**AVAILABLE DATA:**
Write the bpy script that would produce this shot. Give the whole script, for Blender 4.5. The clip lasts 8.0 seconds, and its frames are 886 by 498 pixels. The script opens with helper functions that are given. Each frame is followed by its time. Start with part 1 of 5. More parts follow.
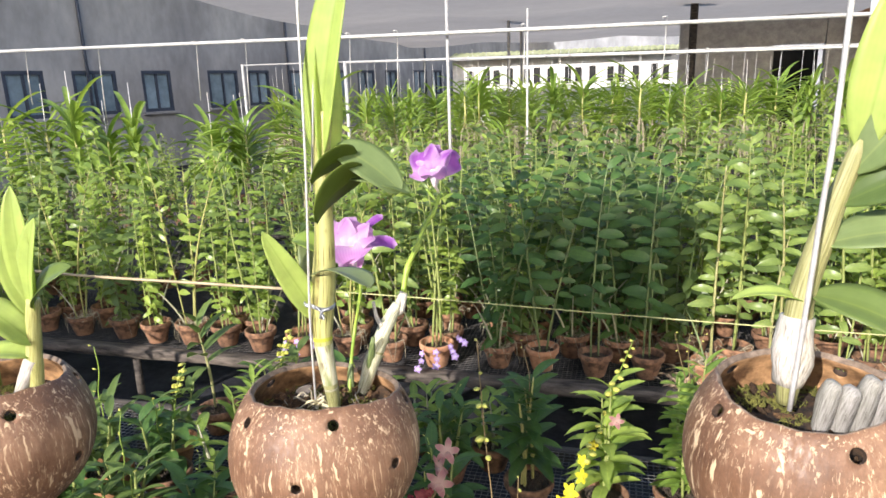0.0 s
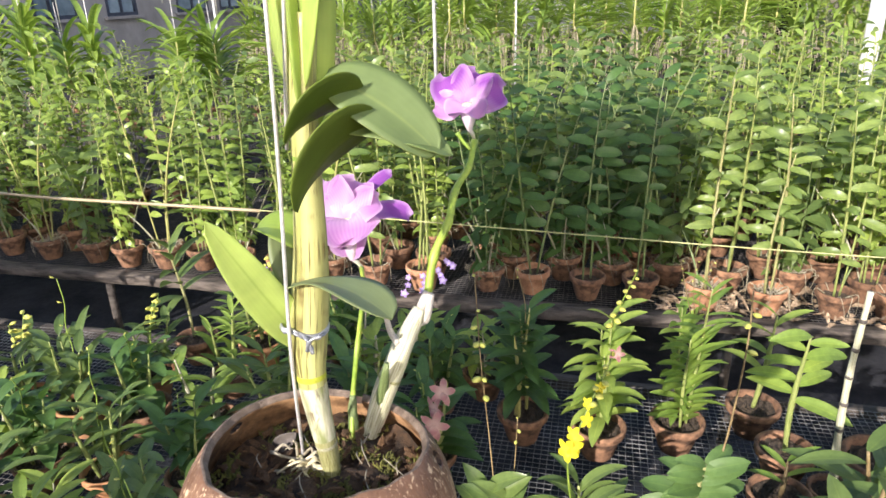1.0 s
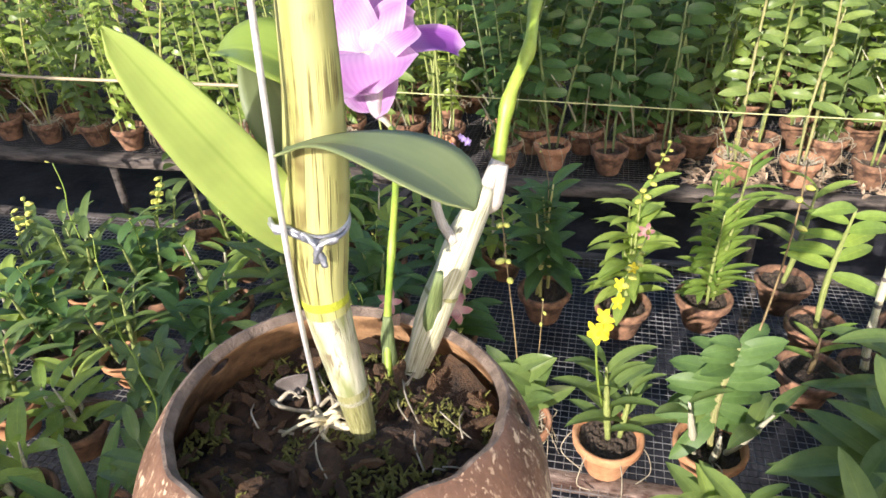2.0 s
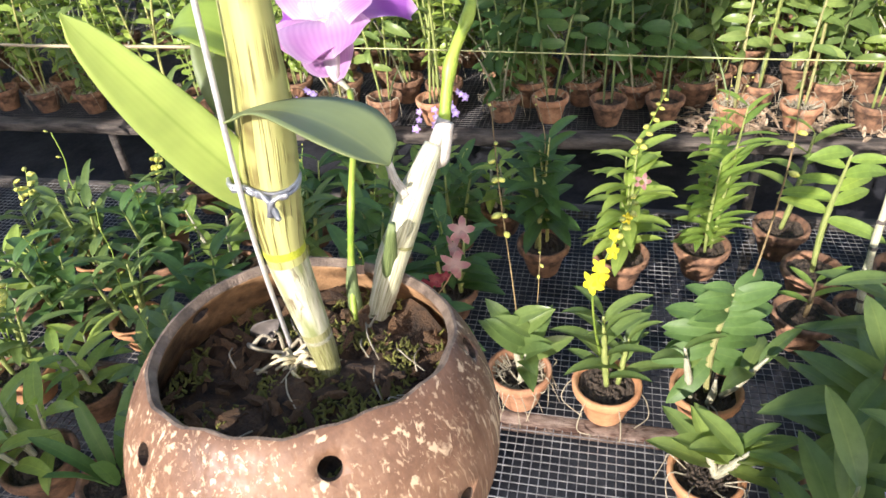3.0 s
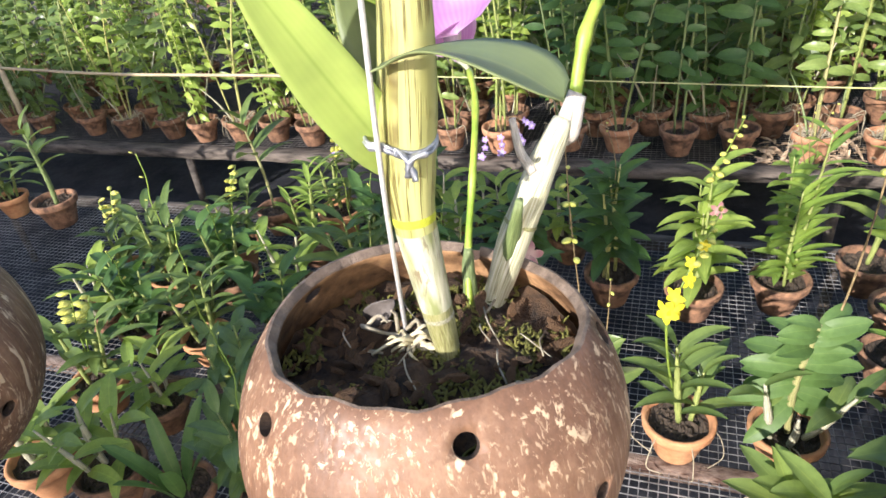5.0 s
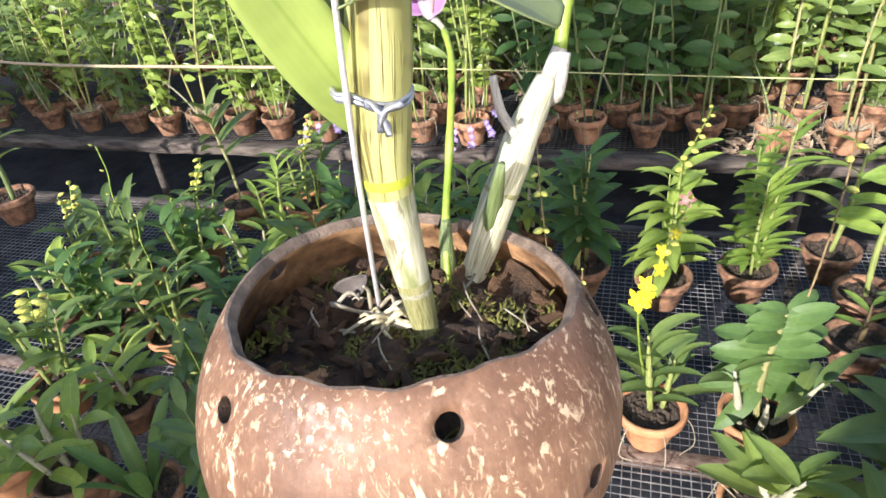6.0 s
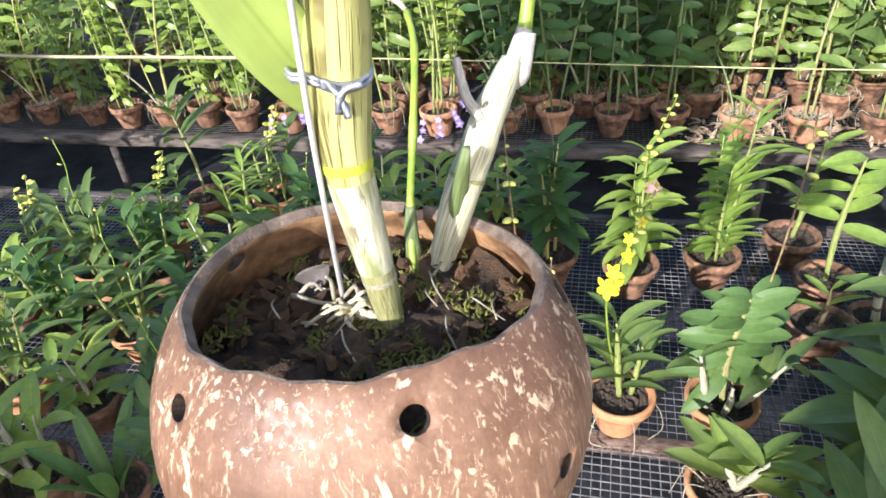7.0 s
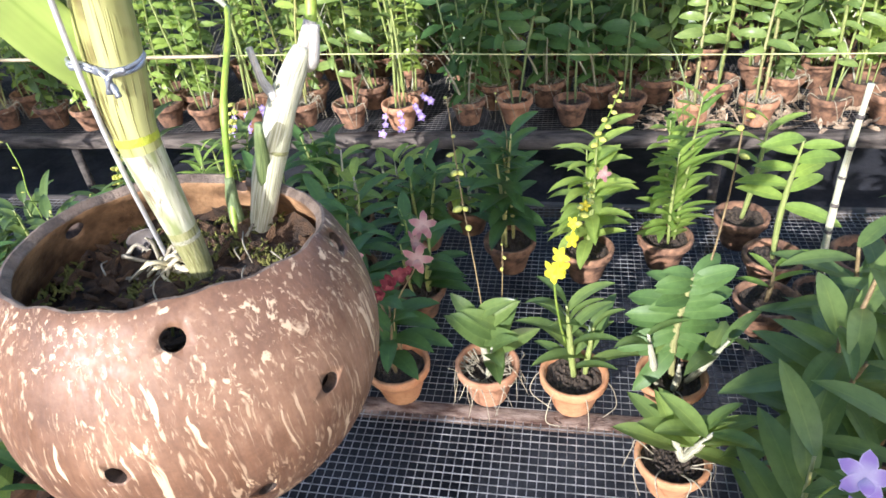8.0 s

**EXERCISE INSTRUCTIONS:** All of the material above needs to be restated exactly, with no pictures.

**REPLY:**
Write the bpy script that would produce this shot. Give the whole script, for Blender 4.5. The clip lasts 8.0 seconds, and its frames are 886 by 498 pixels. The script opens with helper functions that are given. Each frame is followed by its time. Start with part 1 of 5. More parts follow.
0.0 s
1.0 s
2.0 s
3.0 s
5.0 s
6.0 s
7.0 s
8.0 s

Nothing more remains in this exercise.